To put this statistic into perspective, the winning teams in last year's semis, Cork and Down, scored eighteen and nineteen points to win their respective games.
I'm not sure about semi-finals, but you have to go back as far as 1952 to find a team who won an All-Ireland Final (Cavan) by amassing a score of just single figures.
I'm not having a go at Donegal, as they no doubt felt they were adopting a strategy best placed to beat a very strong and talented Dublin team.
In fairness, they recognised Dublin's superior firepower, and set up a game-plan that allowed Dublin the ball in certain areas, but ensured they were swarmed en-masse when anyway near the goal.
More or less what they have done all year, but with more men behind the ball and less forwards left up.
The lethal Dublin Full-Forward line who kicked fourteen points from play against Tyrone couldn't register a single point between them.
But it was sad to see defensive tactics dictate a game to such an extreme. Bernard and Alan Brogan, Diarmuid Connolly and Michael Murphy are some of the best forwards in the country, yet all of them played peripheral roles.
You won't hear the Donegal Captain complain though, as his manager's new way of doing things has brought success to a team who had only ever befriended failure.
Man to man, I reckon Donegal would have been beat out the gate. But when you play with just one forward inside the opposition '50', it means less kicking and more running, which demands an inordinate level of fitness and energy- almost impossible to sustain for 70 minutes.
I felt sorry for Michael Murphy as he never got the chance to play close to goal where he may have been more effective, particularly when the game opened up in the last 20 minutes.
The loss of Karl Lacey to injury was a hammer blow to Donegal, and the introduction of Kevin McMenamin brought fresh pace and energy to the Dublin attack.
These events happened within minutes of each other, and both had a significant impact on the outcome.

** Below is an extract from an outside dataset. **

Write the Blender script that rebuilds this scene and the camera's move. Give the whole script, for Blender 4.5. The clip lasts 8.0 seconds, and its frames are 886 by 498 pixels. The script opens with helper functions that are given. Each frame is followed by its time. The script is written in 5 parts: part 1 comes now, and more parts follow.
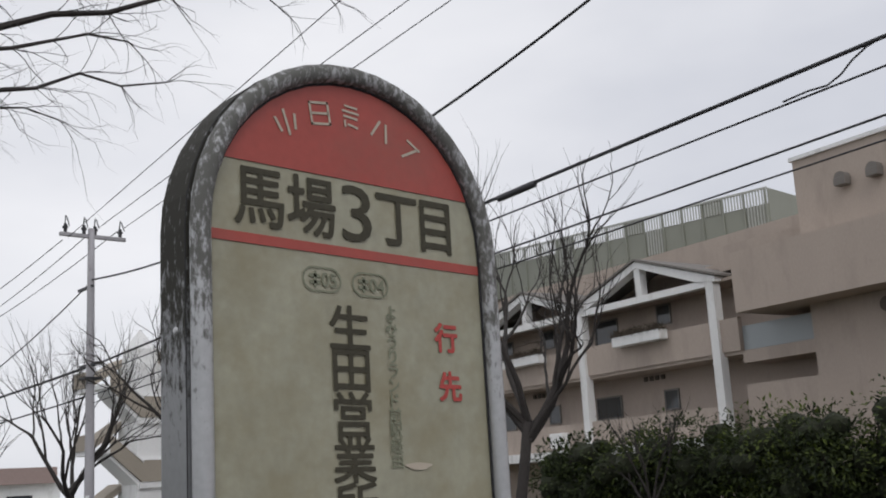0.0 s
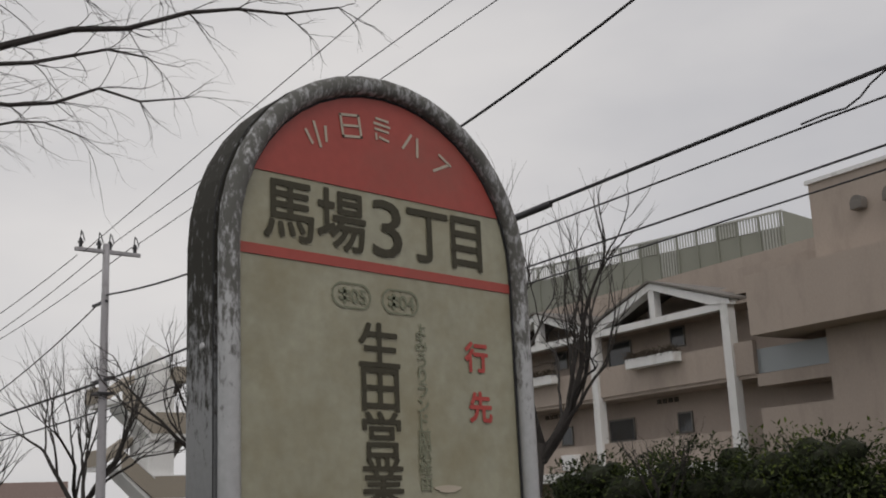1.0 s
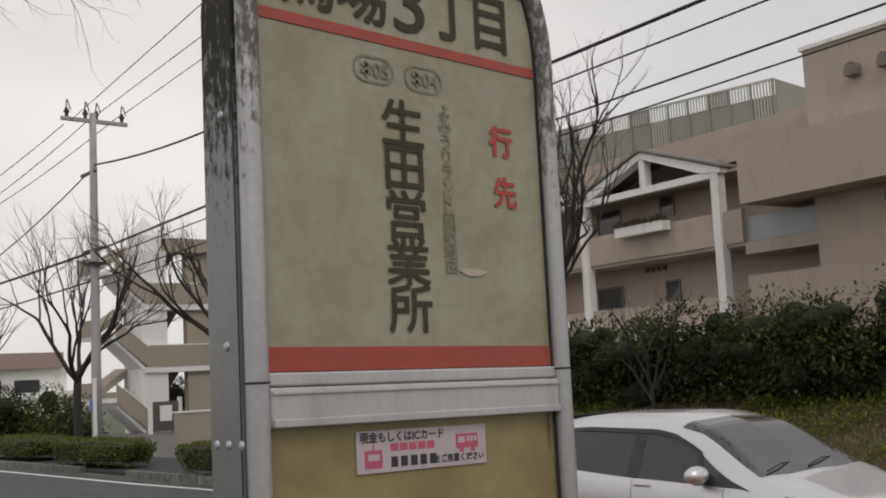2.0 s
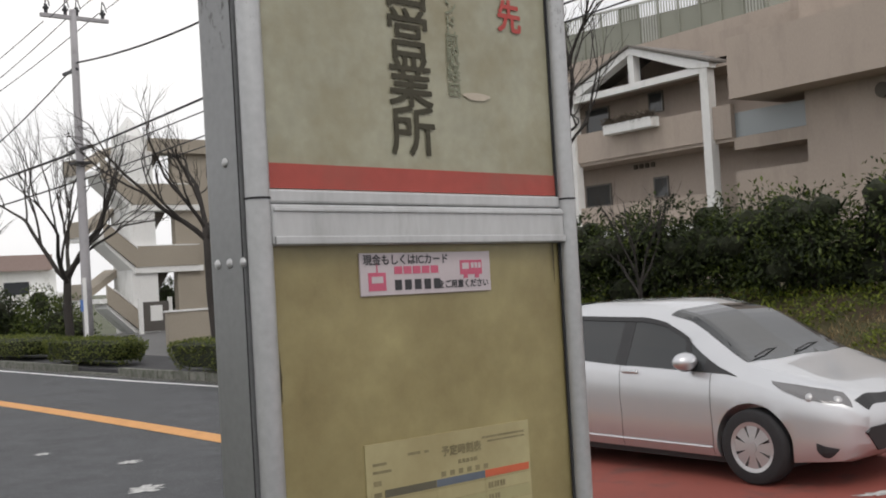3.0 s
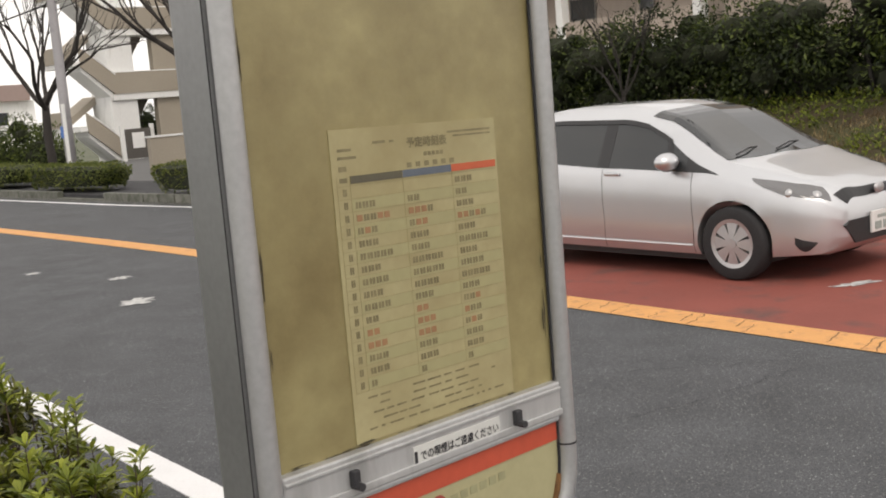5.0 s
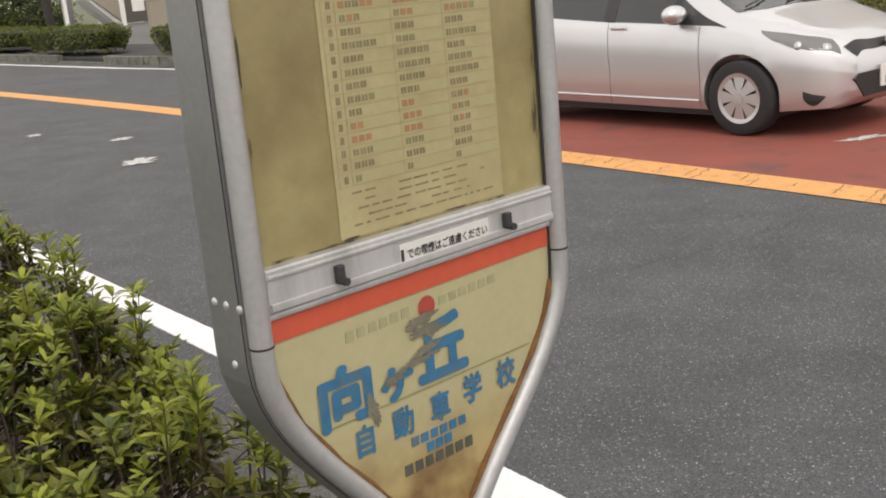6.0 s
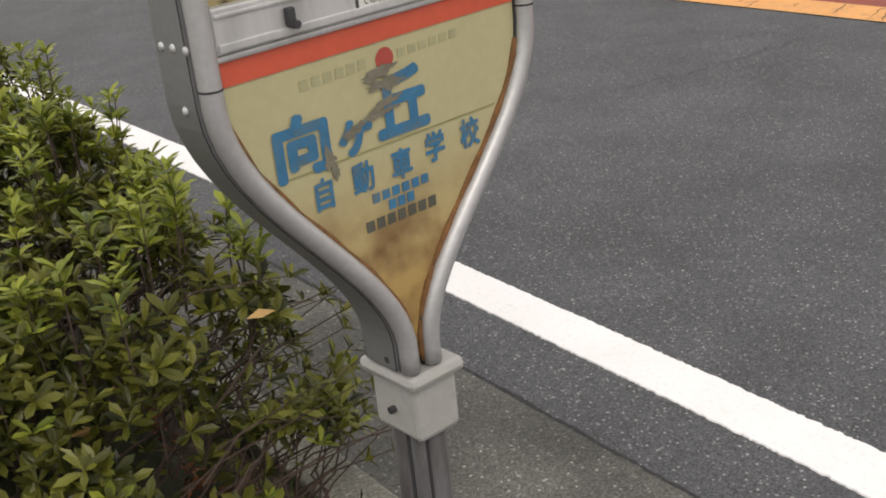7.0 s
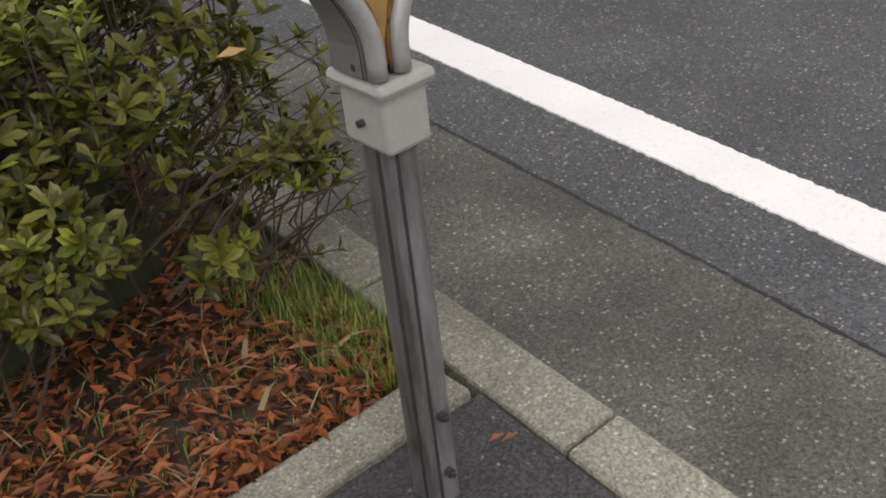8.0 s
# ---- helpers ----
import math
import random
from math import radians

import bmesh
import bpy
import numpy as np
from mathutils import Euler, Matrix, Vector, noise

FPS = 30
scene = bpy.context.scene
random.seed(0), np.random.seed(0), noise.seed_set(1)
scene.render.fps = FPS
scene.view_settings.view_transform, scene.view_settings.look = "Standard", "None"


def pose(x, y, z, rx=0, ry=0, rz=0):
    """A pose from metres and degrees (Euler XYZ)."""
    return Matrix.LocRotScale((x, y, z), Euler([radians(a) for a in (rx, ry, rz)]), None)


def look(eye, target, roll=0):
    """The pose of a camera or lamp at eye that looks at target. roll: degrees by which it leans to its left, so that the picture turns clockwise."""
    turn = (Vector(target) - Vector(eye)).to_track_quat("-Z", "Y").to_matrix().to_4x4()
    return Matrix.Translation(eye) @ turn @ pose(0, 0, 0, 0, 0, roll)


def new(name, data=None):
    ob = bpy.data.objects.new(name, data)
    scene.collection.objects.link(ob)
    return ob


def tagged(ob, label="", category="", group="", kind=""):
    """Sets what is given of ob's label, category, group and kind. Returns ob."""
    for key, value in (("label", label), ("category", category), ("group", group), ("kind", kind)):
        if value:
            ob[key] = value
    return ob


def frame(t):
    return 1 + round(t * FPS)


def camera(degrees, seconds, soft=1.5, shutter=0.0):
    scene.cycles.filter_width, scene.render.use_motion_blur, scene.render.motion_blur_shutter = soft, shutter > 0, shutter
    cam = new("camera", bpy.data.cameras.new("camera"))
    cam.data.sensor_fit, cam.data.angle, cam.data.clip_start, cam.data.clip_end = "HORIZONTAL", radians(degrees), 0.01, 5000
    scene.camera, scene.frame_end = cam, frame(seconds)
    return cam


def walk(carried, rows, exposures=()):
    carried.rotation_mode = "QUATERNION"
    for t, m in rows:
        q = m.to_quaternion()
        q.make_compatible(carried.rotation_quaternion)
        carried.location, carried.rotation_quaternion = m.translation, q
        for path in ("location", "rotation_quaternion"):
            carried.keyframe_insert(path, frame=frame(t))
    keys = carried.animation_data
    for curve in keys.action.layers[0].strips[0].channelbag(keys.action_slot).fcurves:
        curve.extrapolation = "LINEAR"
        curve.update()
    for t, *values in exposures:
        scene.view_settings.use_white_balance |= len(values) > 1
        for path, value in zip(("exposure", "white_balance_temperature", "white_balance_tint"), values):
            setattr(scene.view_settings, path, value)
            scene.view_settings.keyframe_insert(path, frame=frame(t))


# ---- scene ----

Many will point to the sending off as the turning point, and had Donegal won the game, no doubt people would have said the extra man made the difference.
In reality it had little bearing, unless, like me, you believe the referee copped out of awarding Donegal a free to level the game, purely because he had sent off a Dublin player.
The loss of Lacey and the sloppy interchange between Murphy and Hegarty which lead to the 'Dubs' equaliser, were more tangible reasons for Donegal letting the game slip from their grasp.
Like most people outside of Donegal, you probably have contempt for how the Tir Conaill men played the game this year.
But they weren't breaking any rules, so for now you can rest in the knowledge that in three weeks time Dublin and Kerry will both play an offensive game to try and outscore one another. Reminiscent of earlier glory days, a cracking All-Ireland Final it should be.